His Swedish peasant’s face had singed its dimples in a bit of sophistication but his eyes were undeceived. His heart was a secluded soliloquy transforming the shouts of the world into tinkling surmises. His broad nose and long lips were always at ease and his ruddy skin held the texture of fresh bunting. His eyes knew the unkindled reticence of a rustic boy.

This man of one mood sat in his floating row-boat, reading the Bible. He reached the mouth of the river and drifted out to sea. The sea was a menacing lethargy of rhythm: green swells sensed his row-boat with dramatic leisure. A sea gull skimmed over the water, like a haphazard adventure. Looking up from his Bible Alvin Tor saw the body of a woman floating beside his boat. With one jerk his face swerved into blankness. The tip of his tongue met his upper lip as though it were a fading rim of reality. The fingers of one hand distressed his flaxen hair.

The woman floated on her back with infinite abandon. Little ripples of green water died fondling her body. The green swells barely lifting her were great rhythms disturbed by an inert discord. Sunlight, fumbling at her body, relinquished its promiscuous desires and became abashed. _Her wet brown hair had a drugged gentility: its short dark curls hugged her head with despondent understanding. Her face had been washed to an imperturbable transparency: it had the whiteness of reclining foam overcast with a twinge of green--the sea had lent her its skin._ Her eyes were limply unworried and violated to gray disintegration. In separated bits of outlines the remains of thinly impudent features were slipping from her face. The bloated pity of black and white garments hid her lean body.
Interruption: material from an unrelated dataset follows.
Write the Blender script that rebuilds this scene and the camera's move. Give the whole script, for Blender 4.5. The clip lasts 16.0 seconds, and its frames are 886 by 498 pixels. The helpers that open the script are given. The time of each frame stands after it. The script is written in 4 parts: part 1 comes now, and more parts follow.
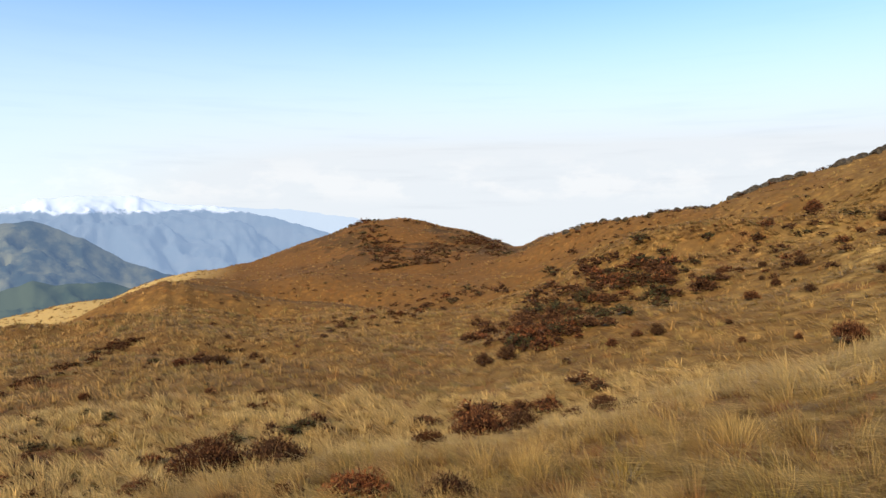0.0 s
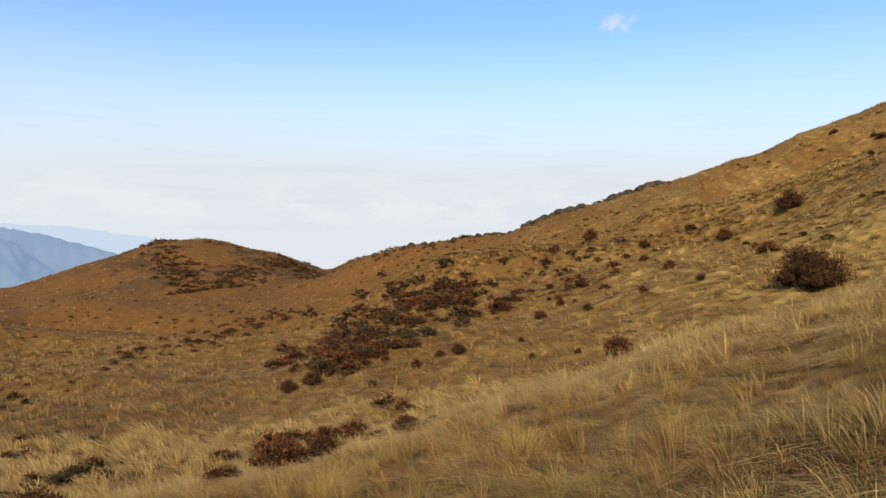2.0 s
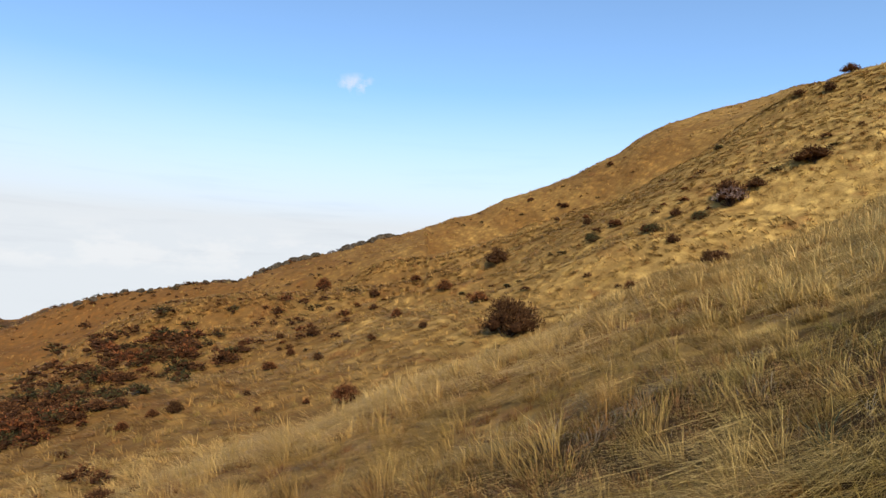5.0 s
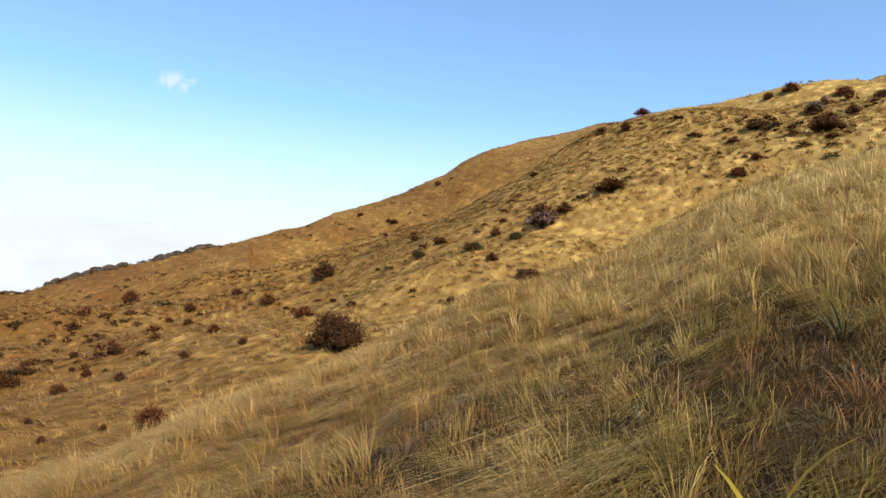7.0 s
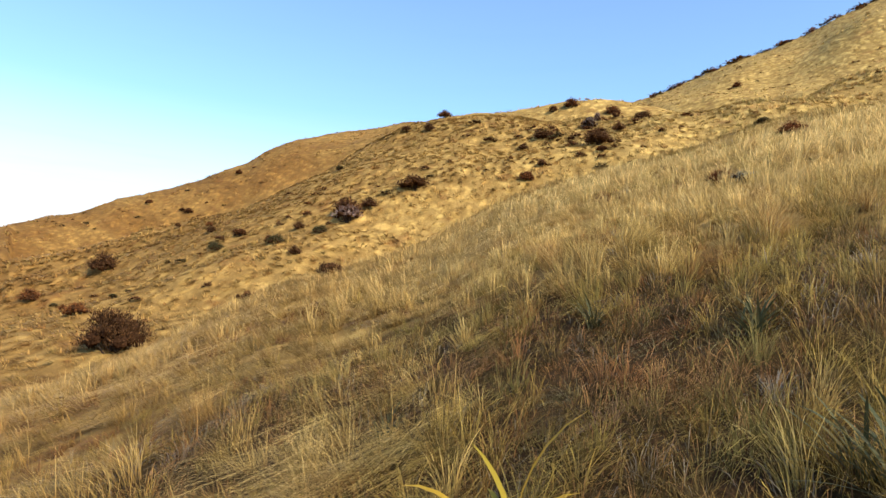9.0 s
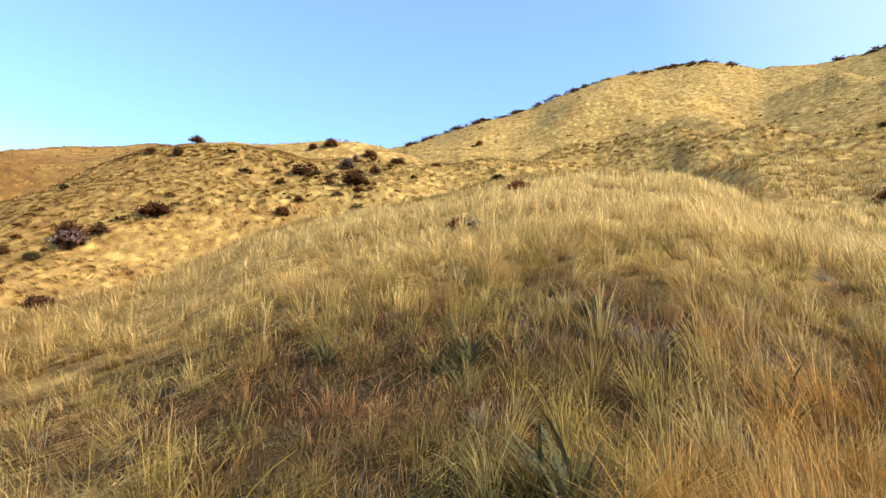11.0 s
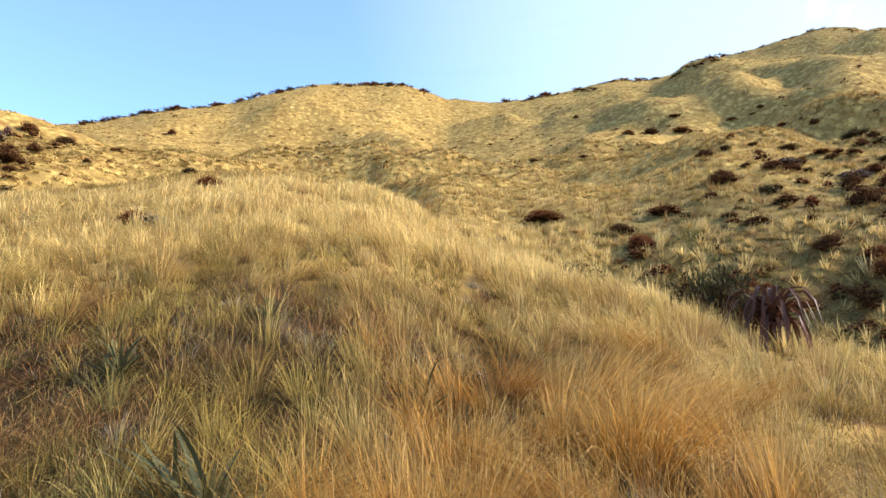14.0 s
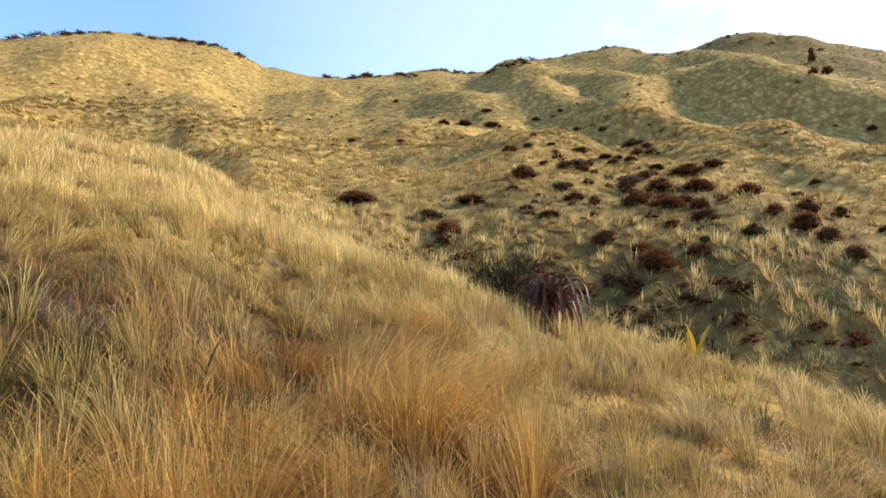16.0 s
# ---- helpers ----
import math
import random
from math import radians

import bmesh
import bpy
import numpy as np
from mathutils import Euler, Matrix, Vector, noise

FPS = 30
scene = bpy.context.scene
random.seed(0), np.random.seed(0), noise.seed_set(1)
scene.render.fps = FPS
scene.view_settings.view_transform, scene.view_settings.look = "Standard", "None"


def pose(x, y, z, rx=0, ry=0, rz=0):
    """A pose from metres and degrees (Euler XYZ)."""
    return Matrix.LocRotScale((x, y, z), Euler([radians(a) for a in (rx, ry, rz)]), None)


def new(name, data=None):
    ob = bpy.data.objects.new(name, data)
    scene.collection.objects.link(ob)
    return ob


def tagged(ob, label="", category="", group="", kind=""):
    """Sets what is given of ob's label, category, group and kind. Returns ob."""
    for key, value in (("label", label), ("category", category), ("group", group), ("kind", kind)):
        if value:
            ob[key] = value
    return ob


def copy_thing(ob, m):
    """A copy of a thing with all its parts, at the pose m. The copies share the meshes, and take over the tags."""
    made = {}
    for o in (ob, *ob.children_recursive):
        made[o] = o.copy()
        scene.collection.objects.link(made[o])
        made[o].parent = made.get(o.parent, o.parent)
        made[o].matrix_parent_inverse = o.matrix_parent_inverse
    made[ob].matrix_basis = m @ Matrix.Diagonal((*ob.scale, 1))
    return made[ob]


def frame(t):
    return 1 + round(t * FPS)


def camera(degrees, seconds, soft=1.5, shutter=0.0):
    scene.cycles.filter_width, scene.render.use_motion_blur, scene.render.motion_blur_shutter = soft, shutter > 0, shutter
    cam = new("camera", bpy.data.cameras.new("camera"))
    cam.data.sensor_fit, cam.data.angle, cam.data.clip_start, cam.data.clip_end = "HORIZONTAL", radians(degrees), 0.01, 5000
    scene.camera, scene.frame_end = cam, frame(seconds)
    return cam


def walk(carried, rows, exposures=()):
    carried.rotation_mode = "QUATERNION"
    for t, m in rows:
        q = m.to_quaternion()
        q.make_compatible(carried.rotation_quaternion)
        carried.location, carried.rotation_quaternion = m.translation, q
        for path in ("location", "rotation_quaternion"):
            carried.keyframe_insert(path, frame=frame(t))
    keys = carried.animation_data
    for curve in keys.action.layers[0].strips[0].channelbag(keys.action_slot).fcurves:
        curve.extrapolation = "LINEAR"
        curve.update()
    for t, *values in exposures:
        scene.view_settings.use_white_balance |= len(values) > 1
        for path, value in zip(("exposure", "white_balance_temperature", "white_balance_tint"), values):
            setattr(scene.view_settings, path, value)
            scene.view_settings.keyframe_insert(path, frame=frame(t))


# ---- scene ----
# ---- camera: held before the face of someone who turns to the right on the spot ----
EYE, REACH = 1.6, 0.4
cam = camera(70.69, 16.0, soft=1.48)
# seconds, yaw, pitch, roll in degrees
PATH = [
    (0.0, -0.000, -3.531, 0.143),
    (0.5, -5.062, -3.054, -0.155),
    (1.0, -9.695, -2.065, -0.755),
    (1.5, -13.108, -1.746, -1.079),
    (2.0, -17.231, -1.282, -1.052),
    (2.5, -21.703, -0.465, -1.452),
    (3.0, -25.871, 0.267, -1.219),
    (3.5, -30.852, 1.337, -2.249),
    (4.0, -34.528, 1.943, -2.038),
    (4.2, -35.571, 2.214, -1.858),
    (6.3, -51.502, 5.369, -2.199),
    (6.5, -52.768, 5.216, -2.078),
    (7.0, -56.799, 5.727, -2.140),
    (7.5, -61.649, 6.575, -2.052),
    (8.0, -66.759, 6.114, -2.256),
    (8.5, -70.256, 4.835, -1.978),
    (9.0, -74.478, 5.733, -1.348),
    (9.5, -80.644, 7.279, -1.512),
    (10.0, -86.459, 8.128, -1.441),
    (10.2, -88.779, 8.492, -1.320),
    (12.3, -106.864, 9.524, -0.248),
    (12.5, -108.491, 9.390, -0.433),
    (13.0, -112.739, 9.202, 0.109),
    (13.5, -118.014, 8.756, 0.800),
    (14.0, -123.816, 9.662, 1.378),
    (14.5, -128.370, 9.876, 1.614),
    (15.0, -131.939, 8.969, 1.022),
    (15.5, -137.222, 8.164, 1.005),
    (16.0, -140.952, 7.473, 1.116),
]
walk(
    cam,
    [(t, pose(-REACH * math.sin(radians(yaw)), REACH * math.cos(radians(yaw)), EYE, 90 + pitch, roll, yaw)) for t, yaw, pitch, roll in PATH],
    [(0, 0.1), (2, -0.06), (3.5, -0.06), (7, 0.22), (9.5, 0.58), (13, 0.95), (16, 0.75)],
)

# ---- light: one veiled sun and a blue sky with thin cloud ----
SUN_BEARING, SUN_HEIGHT = 213.0, 33.0


def bearing(deg, rise=0.0):
    """The direction at a compass bearing (0 is +y, clockwise) and an angle of rise."""
    a, e = radians(deg), radians(rise)
    return Vector((math.sin(a) * math.cos(e), math.cos(a) * math.cos(e), math.sin(e)))


sun = new("sun", bpy.data.lights.new("sun", "SUN"))
sun.data.energy, sun.data.angle, sun.data.color = 5.2, radians(3.0), (1.0, 0.88, 0.71)
sun.rotation_euler = (-bearing(SUN_BEARING, SUN_HEIGHT)).to_track_quat("-Z", "Y").to_euler()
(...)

As Alvin Tor watched her, tendrils of peace gradually interfered with the blankness on his face. His lips sustained an unpremeditated repose. A sensitive compassion dropped the sparks of its coming into his eyes. His clothes became a jest upon an inhuman body; the earth of him effortlessly transcended itself in the gesture of his arm flung out to the woman.
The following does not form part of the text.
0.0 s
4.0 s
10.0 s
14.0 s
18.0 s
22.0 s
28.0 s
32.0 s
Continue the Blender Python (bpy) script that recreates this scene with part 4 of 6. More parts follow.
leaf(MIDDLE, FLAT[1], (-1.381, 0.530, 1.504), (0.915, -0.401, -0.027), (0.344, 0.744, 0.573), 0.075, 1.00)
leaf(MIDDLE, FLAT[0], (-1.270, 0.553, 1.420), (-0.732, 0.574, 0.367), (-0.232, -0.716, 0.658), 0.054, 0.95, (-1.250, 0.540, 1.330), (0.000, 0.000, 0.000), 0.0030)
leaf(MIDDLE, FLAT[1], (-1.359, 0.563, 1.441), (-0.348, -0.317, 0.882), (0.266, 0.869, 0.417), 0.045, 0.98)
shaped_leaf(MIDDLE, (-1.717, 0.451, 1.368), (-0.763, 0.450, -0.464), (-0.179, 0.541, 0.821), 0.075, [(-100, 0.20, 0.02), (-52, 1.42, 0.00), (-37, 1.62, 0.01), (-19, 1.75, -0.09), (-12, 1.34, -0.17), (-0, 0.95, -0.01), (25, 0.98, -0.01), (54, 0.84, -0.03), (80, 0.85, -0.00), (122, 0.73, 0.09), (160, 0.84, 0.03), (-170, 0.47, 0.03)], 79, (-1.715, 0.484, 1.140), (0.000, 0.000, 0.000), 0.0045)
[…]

“Impalpable relic of a soul, the spirit you held must have severed its shadow to preserve you forever from the waves,” he said, his face blindfolded with ecstasy, “for you grasp the water with immortal relaxation. You are not a body--you are beauty receding into a resistless seclusion.”

“Kind fool, musically stifling himself in a row-boat--made kind by the desperate tenderness of a lie--you are serenading the chopped bodies of your emotions,” said the woman.